Ahora, establecida la correlación, hemos vuelto al estado original. , Las familias están involucradas; padre, madre e hijos se unen en el esfuerzo noble y sublime de buscar a aquellos que pueden ser persuadidos a escuchar; y con su esfuerzo vendrá el fortalecimiento por medio del cual Pedro fue amonestado a actuar. Mientras buscan a aquellos que les han de predicar, ellos mismos se fortalecerán y a su vez convertirán y fortalecerán a otros hermanos hasta el día feliz en que todos los hombres vean la gloria del hijo de Dios y presencien el cumplimiento de su palabra de que el evangelio rodará hasta que haya llenado toda la tierra. (Véase Doc. y Con. 65:2.)
Los Setenta de la Iglesia son llamados por revelación para esta obra, y los detalles de la misma se efectúan por llamamiento a fin de que se lleve a cabo en una manera ordenada. En cada barrio, el director de los setenta de la misión ha de preparar el trabajo y supervisar su ejecución bajo la dirección del obispo. Los maestros orientadores llevan consigo la grande e importante responsabilidad de persuadir a cada familia de Santos de los Últimos Días para que haga amistad con sus vecinos no miembros y los persuada para aceptar a los misioneros. Los métodos son diversos, pero el evangelio es para salvar las almas de los hombres. Convertíos, mis hermanos; actuad; tenéis el Espíritu, hacedlo.
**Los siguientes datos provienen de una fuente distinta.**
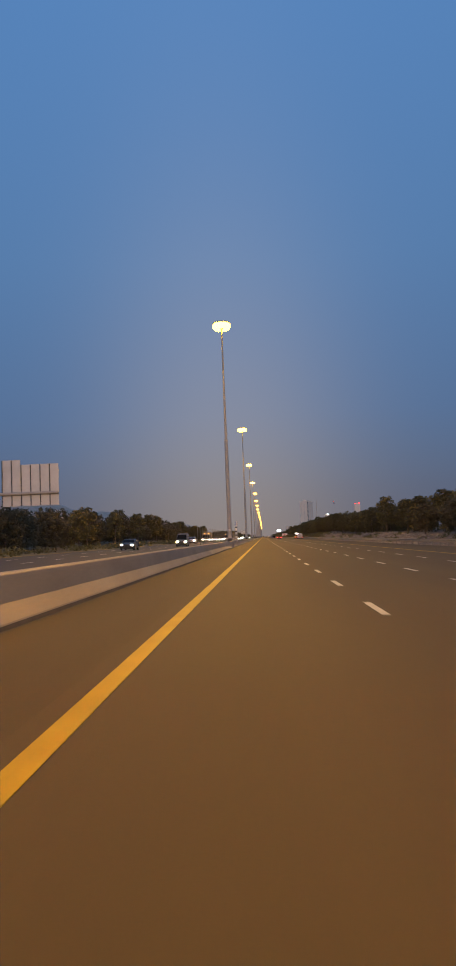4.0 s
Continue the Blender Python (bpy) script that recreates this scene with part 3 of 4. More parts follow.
def wall_end():
    """The striped head of the far wall and the short rail that carries on from it."""
    x = 2 * CROWN - 15.6
    z = road_z(x)
    e = tagged(new("wall_end_marker"), "pale wall end with slanted black stripes", "wall marker")
    e.matrix_basis = pose(x + 0.34, 1097.0, z)
    part("panel", box(0, 0.03, 0, 6.2, 0.06, 0.56, 0.005), M["sign_white"], e)
    for i in range(6):
        bm = bmesh.new()
        a = 0.25 + i * 1.0
        q = [bm.verts.new(p) for p in ((0.036, a, 0.08), (0.036, a + 0.42, 0.08), (0.036, a + 0.72, 0.31), (0.036, a + 0.42, 0.54), (0.036, a, 0.54), (0.036, a + 0.30, 0.31))]
        bm.faces.new(q)
        ext = bmesh.ops.extrude_face_region(bm, geom=bm.faces[:])
        bmesh.ops.translate(bm, vec=(-0.012, 0, 0), verts=[v for v in ext["geom"] if isinstance(v, bmesh.types.BMVert)])
        bmesh.ops.recalc_face_normals(bm, faces=bm.faces)
        part("stripe", bm, M["plastic"], e)
    r = tagged(new("short_guard_rail"), "short pale steel guard rail on low posts", "guard rail")
    r.matrix_basis = pose(x + 0.1, 1104.0, z)
    for h in (0.3, 0.58):
        part("rail", box(-0.04, 0.04, 0, 7.0, h, h + 0.12, 0.02), M["galv"], r)
    for i in range(4):
        part("post", box(-0.12, -0.05, 0.3 + 2.1 * i, 0.4 + 2.1 * i, -0.15, 0.72, 0.01), M["galv"], r)


wall_end()
trestle(-24.6, 1104.0)
trestle(-24.2, 1110.5)


# ---- trees ----
def leaf_cloud(rng, clumps, per, size, spread):
    """Many small leaf blades round clump centres; vertices and faces as arrays."""
    c = np.repeat(clumps, per, axis=0)
    n = len(c)
    d = rng.normal(size=(n, 3))
    d /= np.linalg.norm(d, axis=1)[:, None]
    p = c + d * (spread * rng.uniform(0.25, 1.0, n) ** 0.6)[:, None] * np.array([1, 1, 0.75])
    u = rng.normal(size=(n, 3))
    u -= 0.75 * (u * d).sum(1)[:, None] * d
    u /= np.linalg.norm(u, axis=1)[:, None]
    v = np.cross(u, d)
    v /= np.linalg.norm(v, axis=1)[:, None] + 1e-6
    s = size * rng.uniform(0.6, 1.4, n)[:, None]
    quad = np.stack([p - u * s, p + v * s * 0.5, p + u * s, p - v * s * 0.5], 1)
    return quad.reshape(-1, 3)


def quads_mesh(name, verts, material):
    me = bpy.data.meshes.new(name)
    n = len(verts) // 4
    me.vertices.add(len(verts))
    me.vertices.foreach_set("co", np.ascontiguousarray(verts, dtype=np.float32).reshape(-1))
    me.loops.add(n * 4)
    me.loops.foreach_set("vertex_index", np.arange(n * 4, dtype=np.int32))
    me.polygons.add(n)
    me.polygons.foreach_set("loop_start", np.arange(0, n * 4, 4, dtype=np.int32))
    me.polygons.foreach_set("loop_total", np.full(n, 4, dtype=np.int32))
    me.update()
    me.validate()
    me.materials.append(material)
    return me


def crown_clumps(rng, height, radius, base, n):
    t = rng.uniform(0, 1, n)
    z = base + (height - base) * t
    r = radius * np.sqrt(np.clip(1 - ((t - 0.4) / 0.62) ** 2, 0.05, 1)) * np.sqrt(rng.uniform(0.05, 1, n))
    a = rng.uniform(0, 2 * np.pi, n)
    return np.stack([r * np.cos(a), r * np.sin(a), z], 1)


def tree_kind(seed, height, radius, base, material, label, n=80, per=52):
    rng = np.random.default_rng(seed)
    e = new("tree")
    tagged(e, label, "tree", "trees along the highway")
    bm = bmesh.new()
    lean = rng.uniform(-0.3, 0.3, 2)
    top = Vector((lean[0], lean[1], height * 0.62))
    tube(0.20, 0.10, (0, 0, -0.3), top * 0.55, 8, bm)
    tube(0.10, 0.05, top * 0.55, top, 7, bm)
    cl = crown_clumps(rng, height, radius, base, n)
    for i in range(7):
        q = Vector(cl[i * 3].tolist())
        a = top * rng.uniform(0.35, 0.8)
        tube(0.06, 0.02, a, a.lerp(q, 0.85), 5, bm)
    part("trunk", bm, M["bark"], e)
    ob = new("crown", quads_mesh("crown", leaf_cloud(rng, cl, per, 0.18, 0.78), material))
    ob.parent = e
    return e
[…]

Contemplo a la Primera Presidencia y a los Doce, quienes nos dirigen. Veo en sus acciones el resultado de su conversión, y os testifico que se encuentran en sus puestos como lo hizo Pedro, llenos del Espíritu Santo e inspirados por él. Son los líderes señalados por el Señor en esta época; sigamos sus consejos y que por medio de nuestra propia conversión fortalezcamos a nuestros hermanos.
Sé, también, que Jesucristo el Señor dirige esta obra de los últimos días y que vive. Este es su evangelio restaurado; lo cual testifico en el nombre de Jesucristo. Amén.